Analogous to the situation for frameworks in the Euclidean plane, an infinitesimally rigid \(C_2\)-symmetric framework on \({\mathcal {Y}}\) does not necessarily have a spanning isostatic subframework with the same symmetry. An example is depicted in Fig. 17. Thus, for symmetric frameworks on \({\mathcal {Y}}\), infinitesimal rigidity can in general not be characterised in terms of symmetric isostatic subframeworks. To analyse symmetric frameworks for infinitesimal rigidity, rather than isostaticity, a different approach (similar to the one in [25], for example) may be needed. Surprisingly, it turns out that for \(C_i\) and \(C_s\) the situation is special and a simplified version of the approach in [25] may be applied in combination with Theorems 6.3 and 8.4 to deduce the following characterisation of symmetric infinitesimal rigidity. We refer the reader to [28] for the proof.

Fig. 17

A \(C_2\)-rigid graph where no vertex or edge is fixed by the half-turn. There is no (2, 2)-\(C_2\)-tight spanning subgraph

Theorem 9.3

For \(\tau (\Gamma ) \in \{C_i, C_s\},\) a graph \((G,\phi )\) is \(\tau (\Gamma )\)-infinitesimally rigid if and only if \((G,\phi )\) has a spanning subgraph H that is (2, 2)-\(\tau (\Gamma )\)-tight.
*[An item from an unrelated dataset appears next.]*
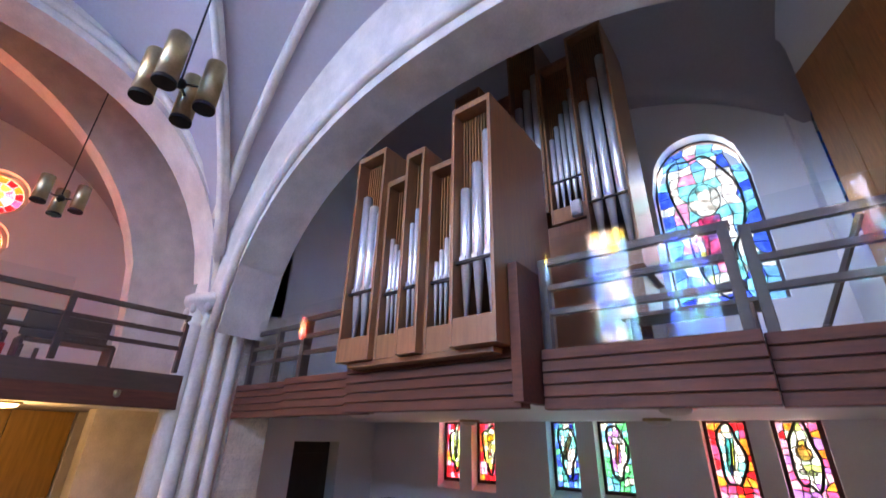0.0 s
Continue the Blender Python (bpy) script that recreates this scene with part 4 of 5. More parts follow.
BARS = [(0.635, 0.055), (0.44, 0.045), (0.26, 0.045)]
RAIL = "dark wooden gallery railing with clear glass panel in front"
railing("gallery_railing", (-5.4, 2.86), (-4.15, 2.86), 2.75, BARS, (0.06, 0.62, 1.2), RAIL, (0.02, 1.22, 0.78))
railing("gallery_railing", (-4.12, 2.73), (-2.95, 2.73), 2.75, BARS, (0.05, 1.1), RAIL, (0.0, 1.15, 0.78))
railing("gallery_railing", (-1.24, 2.72), (-0.03, 2.78), 2.75, BARS, (0.04, 1.17), RAIL, (0.0, 1.2, 0.8))
railing("gallery_railing", (0.0, 2.9), (1.6, 2.94), 2.75, BARS, (0.03, 1.55), RAIL, (0.0, 1.58, 0.8))
WBARS = [(0.69, 0.06), (0.47, 0.05), (0.29, 0.05)]
railing("west_railing", (-5.84, -3.0), (-5.84, 2.3), 2.86, WBARS, (0.3, 1.75, 3.0, 4.05, 5.25), "dark wooden railing of the west gallery", (0.4, 4.0, 0.85), 0.72)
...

It would be interesting to continue the line of investigation initiated in this paper by looking at other surfaces. As mentioned in the introduction in the case of the sphere we can use the proof technique of Sect. 3 to derive the following theorem. See [28] for details.

Theorem 9.4

Any \(\tau (\Gamma )\)-symmetric isostatic framework on the sphere will have the following restrictions:

\(\tau (\Gamma )\)	\(\text {Number of edges and vertices fixed by symmetry operations}\)
\(C_s\)	\(e_{\sigma } = 1\)
\(C_2\)	\(e_{2} = 1\)
\(C_3\)	\(e_3 = v_3 = 0\)
\(C_{2v}\)	\(e_{\sigma } = e_{2} = 1, v_{2} = 0\)
\(C_{3v}\)	\(e_{3} = 0, v_{3}=0, e_{\sigma } = e_{\sigma '} = e_{\sigma ''} = 1\)
\(D_{3}\)	\(e_{3} = 0, v_{3}= v_{2'} = 0, e_{2'} = 1\)
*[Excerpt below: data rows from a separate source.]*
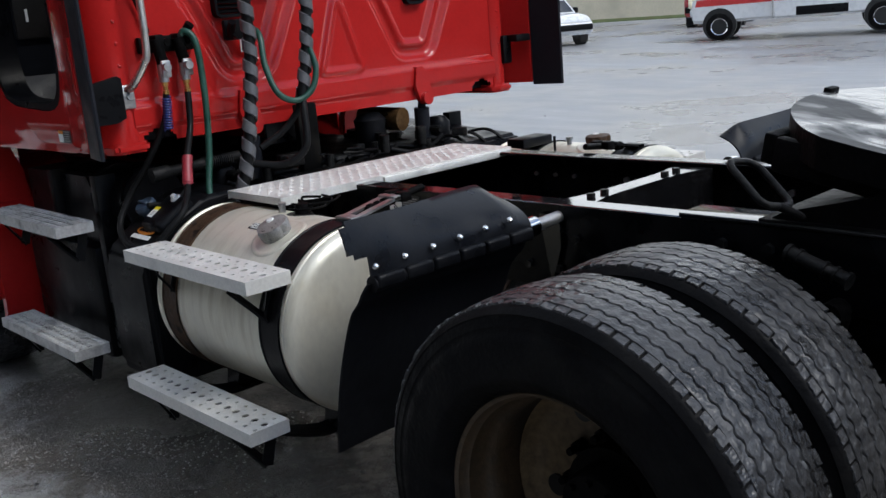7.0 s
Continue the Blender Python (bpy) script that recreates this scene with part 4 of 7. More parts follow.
def fifth_wheel():
    """The coupling plate with its throat, ribs, pivot brackets, lock and pull handle."""
    pts = []
    for a in range(-62, 63, 4):
        pts.append((-0.455 * math.cos(radians(a)) - 0.005, 0.47 * math.sin(radians(a)) / math.sin(radians(62)) * 0.985))
    right = [(-0.05, 0.468), (0.10, 0.458), (0.22, 0.42), (0.34, 0.355), (0.42, 0.305), (0.47, 0.265), (0.485, 0.23), (0.47, 0.195), (0.40, 0.168), (0.30, 0.135), (0.18, 0.10), (0.05, 0.068), (-0.07, 0.046)]
    arc = [(-0.09 - 0.046 * math.sin(radians(a)), 0.046 * math.cos(radians(a))) for a in range(15, 180, 15)]
    left = [(x, -y) for x, y in reversed(right)]
    outline = pts + right + arc + left
    bm = bmesh.new()
    up = [bm.verts.new((x, y, 0)) for x, y in outline]
    dn = [bm.verts.new((x * 0.985, y * 0.985 if abs(y) > 0.2 else y * 1.04, -0.080)) for x, y in outline]
    f = bm.faces.new(up)
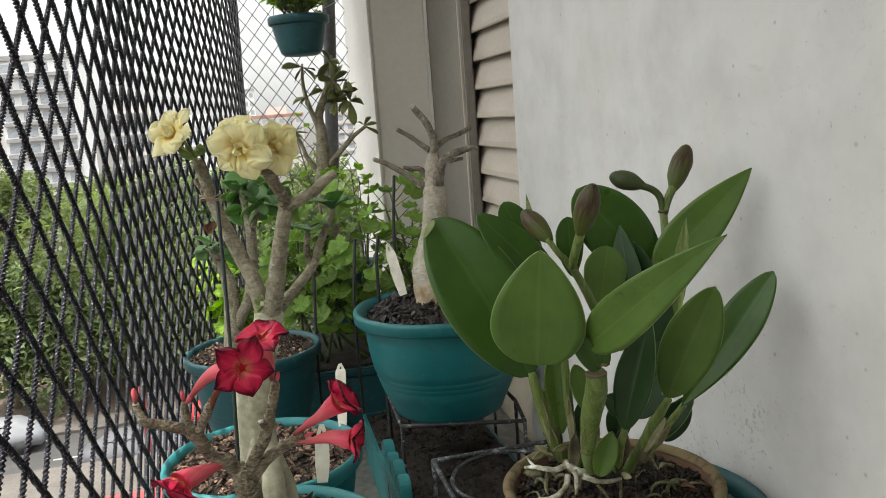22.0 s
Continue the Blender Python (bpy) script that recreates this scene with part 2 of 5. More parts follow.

There is a precise geometric correspondence between infinitesimal rigidity in the plane and on the sphere (see [7] for details) and this extends to symmetric frameworks for any plane symmetry group [4]. By applying this projective correspondence alongside the results of [4] alongside [22, 23] we immediately obtain precise analogues of our main result for \(C_s,C_2\) and \(C_3\) symmetry groups on the sphere. The next two cases, \(C_{2v}\) and \(C_{3v}\), remain open in the plane and hence the same tactic is unavailable. That leaves \(D_3\) which does not exist as a symmetry group in the plane. However this group, due to the higher order of the group, is unlikely to be straightforward.

In [18] surfaces with one ambient rigid motion were analysed and, combinatorially, the necessary change in the count is from (2, 2)-tight to (2, 1)-tight.² We expect that elaborations of our techniques would be possible for a small number of groups; interestingly, which groups are tractable may depend on the choice of which surface with one ambient rigid motion is chosen. However, a possibly more tractable and more widely applicable problem is to move to linearly constrained frameworks (see, for example, [6]). These frameworks, in the 3-dimensional case, model ‘generic surfaces’, but the concept is easily adaptable to arbitrary dimension where some interesting results are known [6, 12].